What this task involves:
Without the pictures, extract every line from the start of the material to the line containing "pose from metres", both ends included.

☆ ☆ ☆

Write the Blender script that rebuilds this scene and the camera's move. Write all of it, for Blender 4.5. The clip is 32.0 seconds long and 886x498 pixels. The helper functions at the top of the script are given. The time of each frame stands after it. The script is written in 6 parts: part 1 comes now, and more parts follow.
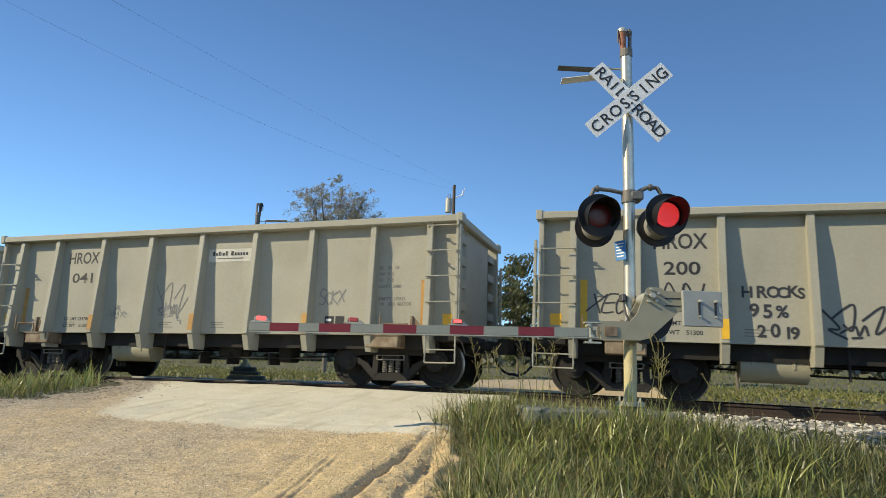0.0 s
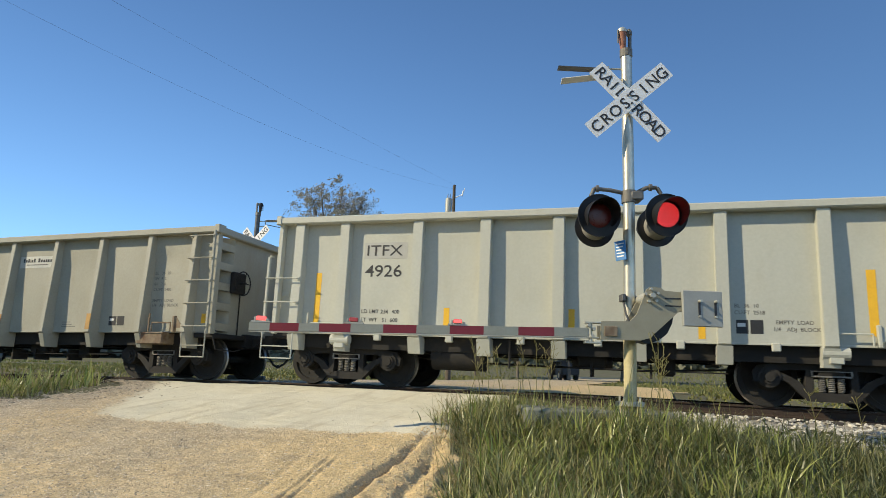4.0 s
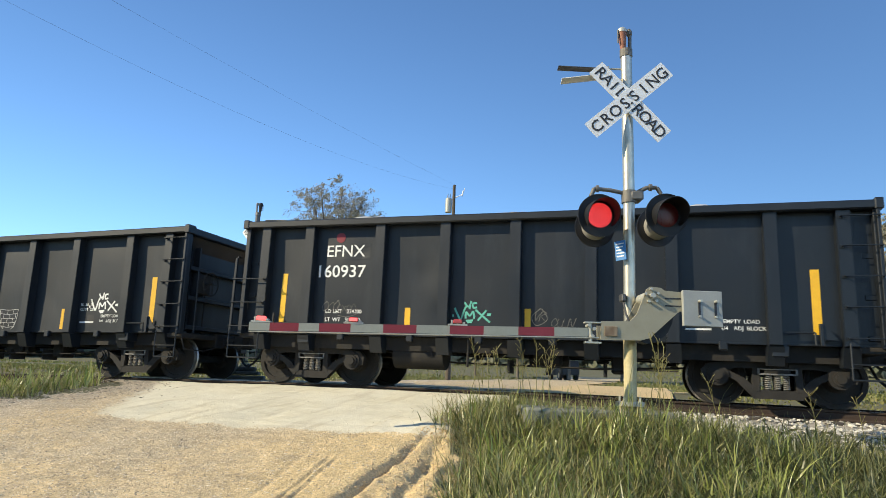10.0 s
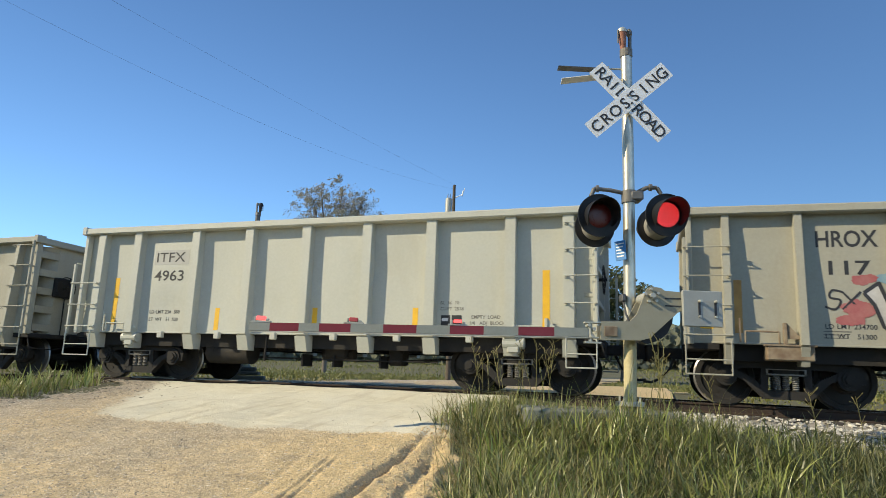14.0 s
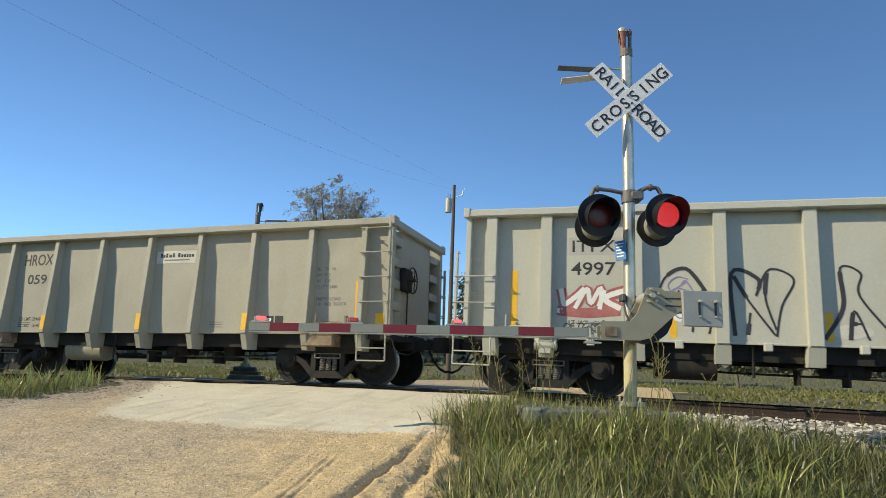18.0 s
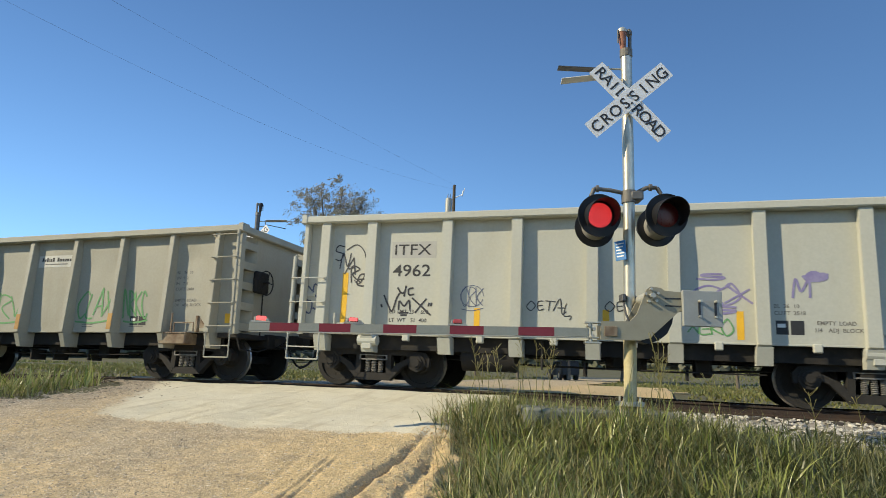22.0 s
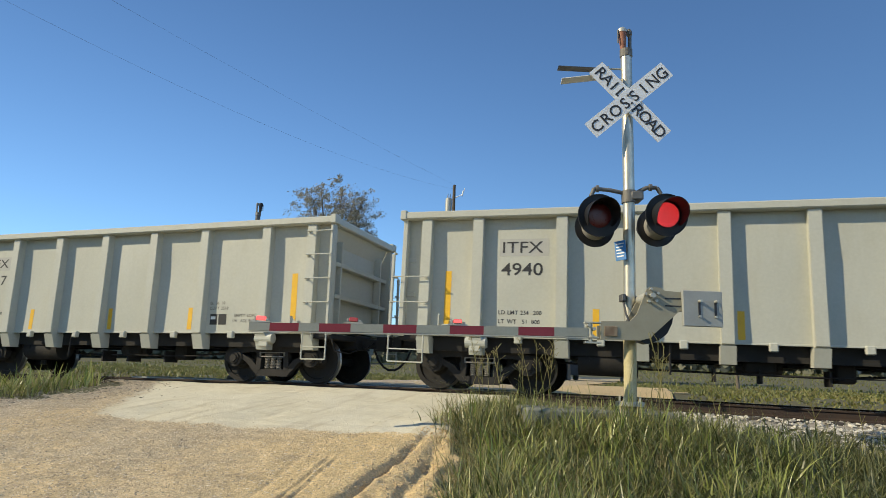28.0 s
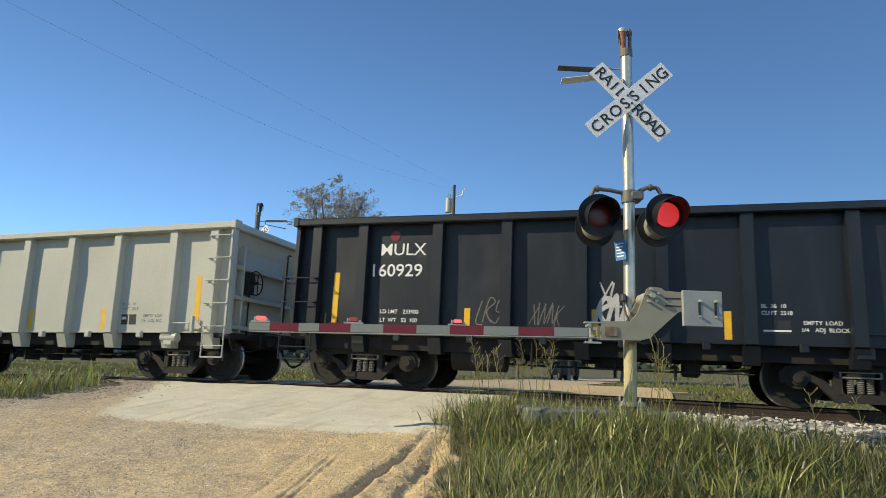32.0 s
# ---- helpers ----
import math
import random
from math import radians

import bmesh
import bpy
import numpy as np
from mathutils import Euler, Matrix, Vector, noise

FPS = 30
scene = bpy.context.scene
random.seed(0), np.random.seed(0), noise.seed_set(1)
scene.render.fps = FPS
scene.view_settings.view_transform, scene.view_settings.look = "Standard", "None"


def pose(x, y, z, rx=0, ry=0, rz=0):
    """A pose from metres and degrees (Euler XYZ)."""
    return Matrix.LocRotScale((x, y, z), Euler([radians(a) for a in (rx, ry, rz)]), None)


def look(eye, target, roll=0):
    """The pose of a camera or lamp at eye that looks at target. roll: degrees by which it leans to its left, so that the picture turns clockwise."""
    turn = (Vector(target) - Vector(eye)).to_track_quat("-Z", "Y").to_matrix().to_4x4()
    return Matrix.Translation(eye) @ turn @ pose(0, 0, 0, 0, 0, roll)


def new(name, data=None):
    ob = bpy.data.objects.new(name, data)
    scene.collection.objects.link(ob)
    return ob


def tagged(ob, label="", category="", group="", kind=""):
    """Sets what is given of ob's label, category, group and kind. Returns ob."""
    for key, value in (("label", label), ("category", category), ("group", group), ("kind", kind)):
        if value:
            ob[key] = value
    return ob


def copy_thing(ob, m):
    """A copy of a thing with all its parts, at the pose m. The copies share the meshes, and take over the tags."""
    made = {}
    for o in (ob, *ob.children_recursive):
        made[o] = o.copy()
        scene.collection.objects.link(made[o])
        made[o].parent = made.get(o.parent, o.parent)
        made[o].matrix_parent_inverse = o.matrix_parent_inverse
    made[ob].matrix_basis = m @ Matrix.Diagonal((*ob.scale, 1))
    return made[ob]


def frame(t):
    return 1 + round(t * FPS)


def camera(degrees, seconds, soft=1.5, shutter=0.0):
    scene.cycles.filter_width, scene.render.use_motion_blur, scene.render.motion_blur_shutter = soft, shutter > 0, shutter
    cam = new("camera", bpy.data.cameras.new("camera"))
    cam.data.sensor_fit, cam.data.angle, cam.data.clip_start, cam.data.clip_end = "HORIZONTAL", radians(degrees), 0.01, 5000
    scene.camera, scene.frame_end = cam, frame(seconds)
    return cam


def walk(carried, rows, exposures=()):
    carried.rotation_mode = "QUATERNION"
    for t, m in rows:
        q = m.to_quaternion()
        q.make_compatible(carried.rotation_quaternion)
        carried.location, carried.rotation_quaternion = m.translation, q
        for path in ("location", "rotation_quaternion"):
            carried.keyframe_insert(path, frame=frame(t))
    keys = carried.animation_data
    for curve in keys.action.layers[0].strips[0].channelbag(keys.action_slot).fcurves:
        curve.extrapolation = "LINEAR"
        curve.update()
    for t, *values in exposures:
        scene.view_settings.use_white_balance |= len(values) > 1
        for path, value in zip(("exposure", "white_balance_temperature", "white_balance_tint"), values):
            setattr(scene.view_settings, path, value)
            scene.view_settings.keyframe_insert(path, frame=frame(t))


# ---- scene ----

☆ ☆ ☆

The answer:
Write the Blender script that rebuilds this scene and the camera's move. Write all of it, for Blender 4.5. The clip is 32.0 seconds long and 886x498 pixels. The helper functions at the top of the script are given. The time of each frame stands after it. The script is written in 6 parts: part 1 comes now, and more parts follow.
0.0 s
4.0 s
10.0 s
14.0 s
18.0 s
22.0 s
28.0 s
32.0 s
# ---- helpers ----
import math
import random
from math import radians

import bmesh
import bpy
import numpy as np
from mathutils import Euler, Matrix, Vector, noise

FPS = 30
scene = bpy.context.scene
random.seed(0), np.random.seed(0), noise.seed_set(1)
scene.render.fps = FPS
scene.view_settings.view_transform, scene.view_settings.look = "Standard", "None"


def pose(x, y, z, rx=0, ry=0, rz=0):
    """A pose from metres and degrees (Euler XYZ)."""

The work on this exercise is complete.